What might generative AI mean for the IP rights system? How might prompt-based generation of novel content, including images and text, affect the IP rights administered by IP Australia?
Based on interviews, research and exploration of the capabilities of this new technology, the ventures team within IP Australia has made some preliminary observations. Several implications have been identified to help inform any future conversations about the topic:
- Generative AI is a step-change for the IP system – generative AI will introduce a host of new and profound questions, or amplify existing ones to a whole new level
- Generative AI will mean more actors in the IP system, making it a different system – by reducing the barrier to creating novelty, generative AI lowers the barrier to entry to the IP system. This is likely to have a material effect on how the IP system operates and how it is administered
- Generative AI will have cross-cutting effects across all parts of business – generative AI will intersect to varying degrees with the purpose, process and function of each of the four IP rights. Likewise, generative AI will be relevant across the functions of IP Australia and that of its customers and stakeholders
- Generative AI is not yet a mature technology – generative AI holds the potential for significant advancements, and relying on assumptions about what generative AI can't do based solely on its current performance is risky
- Norms around generative AI will need to evolve quickly – how, when and to what extent generative AI can and should be used within the context of the IP system will require establishing or adapting norms, expectations and responsibilities and gaining collective clarity around what's appropriate or not
- The impacts of generative AI will continue and evolve over time, rather than being a one-time transformation – the current direction of generative AI technology means that it will raise fundamental questions about the purpose, functions and processes of the IP system. This may escalate over time.
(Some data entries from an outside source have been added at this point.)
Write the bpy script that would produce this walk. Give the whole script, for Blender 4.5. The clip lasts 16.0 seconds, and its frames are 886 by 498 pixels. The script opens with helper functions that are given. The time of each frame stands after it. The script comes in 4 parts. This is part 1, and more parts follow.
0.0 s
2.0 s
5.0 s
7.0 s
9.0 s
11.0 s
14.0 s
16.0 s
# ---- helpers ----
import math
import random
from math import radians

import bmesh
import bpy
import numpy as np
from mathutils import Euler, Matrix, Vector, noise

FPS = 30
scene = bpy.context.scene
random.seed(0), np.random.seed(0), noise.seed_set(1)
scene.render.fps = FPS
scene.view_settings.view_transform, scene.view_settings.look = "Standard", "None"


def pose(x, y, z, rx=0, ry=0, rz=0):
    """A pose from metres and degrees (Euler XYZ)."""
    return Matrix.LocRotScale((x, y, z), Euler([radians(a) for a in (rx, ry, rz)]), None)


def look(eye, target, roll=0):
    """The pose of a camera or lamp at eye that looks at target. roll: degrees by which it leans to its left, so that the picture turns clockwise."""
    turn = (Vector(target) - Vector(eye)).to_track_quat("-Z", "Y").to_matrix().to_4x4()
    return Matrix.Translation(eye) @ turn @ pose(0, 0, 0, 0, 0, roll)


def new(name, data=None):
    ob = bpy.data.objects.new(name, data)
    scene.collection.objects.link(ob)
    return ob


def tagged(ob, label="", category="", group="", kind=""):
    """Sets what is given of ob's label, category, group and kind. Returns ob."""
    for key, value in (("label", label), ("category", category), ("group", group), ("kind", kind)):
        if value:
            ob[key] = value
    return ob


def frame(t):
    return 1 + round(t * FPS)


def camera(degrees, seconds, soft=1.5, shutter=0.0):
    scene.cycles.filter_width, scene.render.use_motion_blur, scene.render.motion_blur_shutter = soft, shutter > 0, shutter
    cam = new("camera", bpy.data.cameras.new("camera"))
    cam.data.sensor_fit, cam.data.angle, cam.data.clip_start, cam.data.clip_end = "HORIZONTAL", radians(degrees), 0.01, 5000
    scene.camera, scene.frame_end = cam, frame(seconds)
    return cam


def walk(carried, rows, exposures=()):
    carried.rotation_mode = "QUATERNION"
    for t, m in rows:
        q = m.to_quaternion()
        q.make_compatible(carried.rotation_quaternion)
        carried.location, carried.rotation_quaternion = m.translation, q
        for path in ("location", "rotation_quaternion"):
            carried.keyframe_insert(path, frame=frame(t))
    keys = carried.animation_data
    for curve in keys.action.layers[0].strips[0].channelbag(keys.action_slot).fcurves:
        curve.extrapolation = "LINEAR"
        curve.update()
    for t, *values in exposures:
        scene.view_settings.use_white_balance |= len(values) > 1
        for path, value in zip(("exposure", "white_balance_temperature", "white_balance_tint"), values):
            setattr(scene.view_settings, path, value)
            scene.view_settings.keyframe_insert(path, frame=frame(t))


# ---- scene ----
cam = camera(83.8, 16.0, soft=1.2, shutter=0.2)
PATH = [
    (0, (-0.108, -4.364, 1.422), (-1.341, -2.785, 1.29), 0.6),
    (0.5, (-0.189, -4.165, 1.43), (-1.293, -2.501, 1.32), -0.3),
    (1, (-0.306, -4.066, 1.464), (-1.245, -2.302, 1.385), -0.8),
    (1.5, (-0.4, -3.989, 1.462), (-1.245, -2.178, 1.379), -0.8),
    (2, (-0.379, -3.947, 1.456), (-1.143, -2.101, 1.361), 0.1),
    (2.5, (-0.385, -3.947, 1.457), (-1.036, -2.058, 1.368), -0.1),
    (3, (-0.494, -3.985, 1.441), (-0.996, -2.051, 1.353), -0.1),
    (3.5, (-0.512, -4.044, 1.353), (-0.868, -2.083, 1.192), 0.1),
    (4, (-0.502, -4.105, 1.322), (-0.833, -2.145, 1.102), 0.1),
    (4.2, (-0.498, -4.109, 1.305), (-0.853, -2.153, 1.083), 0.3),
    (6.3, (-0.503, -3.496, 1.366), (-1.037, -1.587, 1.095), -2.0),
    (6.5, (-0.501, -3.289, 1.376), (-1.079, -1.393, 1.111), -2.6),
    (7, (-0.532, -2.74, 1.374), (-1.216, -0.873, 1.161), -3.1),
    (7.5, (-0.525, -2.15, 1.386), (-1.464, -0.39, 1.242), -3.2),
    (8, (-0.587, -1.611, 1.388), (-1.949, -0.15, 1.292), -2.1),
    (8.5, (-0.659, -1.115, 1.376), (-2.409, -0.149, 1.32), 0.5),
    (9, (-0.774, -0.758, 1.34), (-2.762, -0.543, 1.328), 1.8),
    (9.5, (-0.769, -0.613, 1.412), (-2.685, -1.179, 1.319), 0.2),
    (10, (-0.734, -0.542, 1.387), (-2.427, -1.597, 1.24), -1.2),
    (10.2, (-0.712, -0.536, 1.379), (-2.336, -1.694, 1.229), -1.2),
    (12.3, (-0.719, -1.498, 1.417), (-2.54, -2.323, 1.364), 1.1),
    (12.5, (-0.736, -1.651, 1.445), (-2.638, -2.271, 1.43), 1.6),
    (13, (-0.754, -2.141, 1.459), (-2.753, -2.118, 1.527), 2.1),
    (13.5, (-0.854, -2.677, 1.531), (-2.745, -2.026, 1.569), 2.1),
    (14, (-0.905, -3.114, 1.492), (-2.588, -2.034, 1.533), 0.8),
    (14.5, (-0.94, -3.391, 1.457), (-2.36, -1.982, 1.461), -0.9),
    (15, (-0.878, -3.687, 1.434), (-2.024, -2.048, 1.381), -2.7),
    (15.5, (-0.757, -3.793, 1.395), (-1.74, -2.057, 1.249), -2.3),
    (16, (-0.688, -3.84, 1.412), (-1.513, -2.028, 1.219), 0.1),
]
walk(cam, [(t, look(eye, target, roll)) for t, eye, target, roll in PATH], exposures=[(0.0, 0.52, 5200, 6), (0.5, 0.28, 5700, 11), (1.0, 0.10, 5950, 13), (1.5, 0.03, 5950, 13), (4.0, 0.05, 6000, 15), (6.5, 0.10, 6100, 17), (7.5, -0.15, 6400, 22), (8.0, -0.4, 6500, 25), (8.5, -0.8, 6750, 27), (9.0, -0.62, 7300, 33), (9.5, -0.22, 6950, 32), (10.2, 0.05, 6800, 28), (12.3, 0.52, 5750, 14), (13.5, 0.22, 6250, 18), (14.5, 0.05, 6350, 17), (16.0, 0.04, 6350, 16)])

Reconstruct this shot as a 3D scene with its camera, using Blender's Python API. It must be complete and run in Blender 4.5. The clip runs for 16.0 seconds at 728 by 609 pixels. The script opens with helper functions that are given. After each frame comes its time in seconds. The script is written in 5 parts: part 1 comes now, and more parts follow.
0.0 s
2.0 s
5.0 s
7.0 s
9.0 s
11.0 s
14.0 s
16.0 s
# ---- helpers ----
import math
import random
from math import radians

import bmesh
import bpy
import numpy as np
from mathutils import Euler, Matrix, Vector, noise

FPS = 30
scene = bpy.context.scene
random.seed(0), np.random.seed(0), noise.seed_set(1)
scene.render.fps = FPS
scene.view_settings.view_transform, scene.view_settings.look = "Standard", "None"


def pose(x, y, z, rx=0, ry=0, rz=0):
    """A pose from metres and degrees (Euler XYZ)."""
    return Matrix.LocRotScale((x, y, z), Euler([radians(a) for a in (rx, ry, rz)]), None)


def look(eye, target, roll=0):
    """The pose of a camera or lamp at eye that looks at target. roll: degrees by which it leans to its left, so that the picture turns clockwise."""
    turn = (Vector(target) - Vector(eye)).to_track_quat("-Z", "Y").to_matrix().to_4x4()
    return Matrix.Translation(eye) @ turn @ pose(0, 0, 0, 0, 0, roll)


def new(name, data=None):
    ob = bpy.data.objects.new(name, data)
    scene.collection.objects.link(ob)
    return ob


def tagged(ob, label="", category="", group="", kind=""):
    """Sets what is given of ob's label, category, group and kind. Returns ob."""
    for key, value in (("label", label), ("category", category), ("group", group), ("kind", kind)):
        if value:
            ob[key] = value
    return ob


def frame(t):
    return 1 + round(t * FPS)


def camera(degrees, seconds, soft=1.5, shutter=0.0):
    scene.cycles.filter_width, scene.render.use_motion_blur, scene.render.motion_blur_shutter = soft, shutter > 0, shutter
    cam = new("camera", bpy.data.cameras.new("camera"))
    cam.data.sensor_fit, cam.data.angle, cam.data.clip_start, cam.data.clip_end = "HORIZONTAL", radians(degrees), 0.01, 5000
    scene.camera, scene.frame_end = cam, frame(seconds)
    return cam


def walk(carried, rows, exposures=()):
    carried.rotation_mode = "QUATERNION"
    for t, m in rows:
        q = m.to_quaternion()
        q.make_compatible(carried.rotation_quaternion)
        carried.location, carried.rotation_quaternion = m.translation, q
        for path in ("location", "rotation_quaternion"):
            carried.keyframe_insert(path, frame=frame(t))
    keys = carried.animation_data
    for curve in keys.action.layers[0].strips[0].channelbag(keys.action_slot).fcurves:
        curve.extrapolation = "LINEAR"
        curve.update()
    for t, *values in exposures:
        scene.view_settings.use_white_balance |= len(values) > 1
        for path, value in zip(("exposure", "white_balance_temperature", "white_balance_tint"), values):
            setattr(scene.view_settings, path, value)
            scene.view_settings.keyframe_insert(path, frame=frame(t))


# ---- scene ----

These observations underpin three core implications for the IP system regarding generative AI:
- Paradigm shift #1 – From inventing with tools, to tools inventing - generative AI means that we can no longer rely on the default assumption that new content (including ideas and inventions) are solely the result of human exertion
- Paradigm shift #2 – From scarcity to abundance - generative AI potentially changes the limiting factor for innovation, and moves it away from novelty. It will lead to more content, more novelty (or more content that is seemingly novel enough that it cannot be assumed to not be novel), easier access to the creation of novelty, more actors, and greater speed and capability for those actors
- Paradigm shift #3 – A fit-for-purpose system - together these raise significant questions and suggest that a fit-for-purpose IP rights system may need to look differently than it to what it currently does. At the very least they suggest it's risky to assume that the current approach is fit-for-purpose.
These observations are accompanied by a series of ‘provocations’ or scenario pieces, that illustrate different possibilities of how generative AI might intersect with each of the IP rights. These aren't forecasts or predictions; rather they are an attempt to test assumptions and reduce uncertainty about what could happen with generative AI.